Constructive dismissal is when the employee resigns because your treatment made their position intolerable. If you're disciplining someone for behaviour that's a manifestation of their neurodivergence, or if you're making their life hell because they disclosed or requested adjustments, they can resign and still claim you dismissed them.


4. Discrimination in Performance and Progression Decisions


Penalising someone for missing quotas or making errors when those difficulties are part of their condition, without understanding the context or adjusting expectations, is discrimination.


If you're blocking promotions, bonuses, or opportunities because someone "doesn't fit the mould," you need to ask whether that mould is discriminatory.


5. Victimisation After Disclosure


This is the killer. Someone tells you they're neurodivergent, or they request adjustments, or they raise a grievance. Then you demote them, isolate them, discipline them, or make their life difficult.


That's victimisation. It's illegal. And tribunals come down on it like a tonne of bricks.


How Training and Proactive Inclusion Actually Mitigate Risk


Let's be practical. Here's what you do:


A. Get Leadership on Board

This isn't an HR problem. This is a business risk. Your directors need to understand that neuroinclusion is risk control, not a nice-to-have.
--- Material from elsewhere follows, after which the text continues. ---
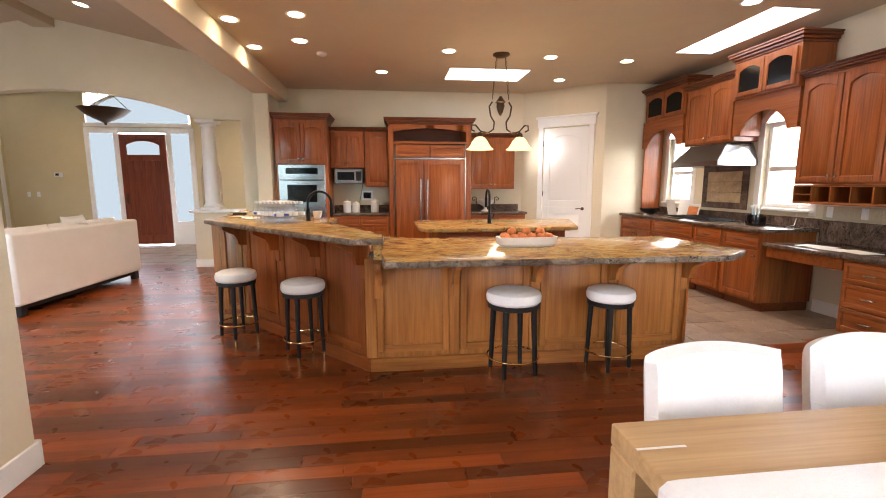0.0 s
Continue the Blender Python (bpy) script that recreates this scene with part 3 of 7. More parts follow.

It needs to be on the board agenda.


B. Train Your Managers Hard

More than four in ten senior leaders have received specific training in relation to neurodiversity in the past 12 months. If you haven't, you're behind the curve.


Your managers need to know:

  • What neurodivergent traits might look like (not a checklist, just awareness)

  • How to have safe conversations: "What helps you work best?" instead of assumptions

  • Micro-adjustments: changes to communication style, workflow, environment, feedback delivery

  • When and how to escalate to HR or occupational health


C. Overhaul Your Policies and Processes

Make "reasonable adjustments" a standard part of every policy, not a footnote you add when someone threatens legal action.


Build formal, confidential workflows for adjustment requests. Make them responsive. Review them regularly.


Audit your performance management, disciplinary, and grievance procedures with a neurodiversity lens. Where are the assumptions? Where are the barriers?


D. Stress-Test Your Systems

Run mock grievance and dismissal scenarios involving neurodivergent employees. Would your processes hold up under legal scrutiny? Would you survive an ACAS Code challenge?

Fix the gaps now, before someone escalates.


E. Document Everything

If a dispute lands in a tribunal, your survival depends on records. Requests, deliberations, adjustments offered or refused, reasons, communications.


A weak paper trail means you're relying on tribunal mercy. Good luck with that.


The Bottom Line

Neuroinclusion isn't about being kind. It's about survival.


You can't say "we treat everyone the same" anymore, because "the same" means giving advantage to the neurotypical and disadvantaging everyone else. You must actively engineer inclusion, flexibility, and empathy into your systems.


Training, policy, awareness, record-keeping - these aren't optional. They're your shield.

Get it wrong? You pay. In money, reputation, and time.


Get it right? You're protected. And you might even build a better business in the process.

The tribunals are coming. The question is whether you'll be ready.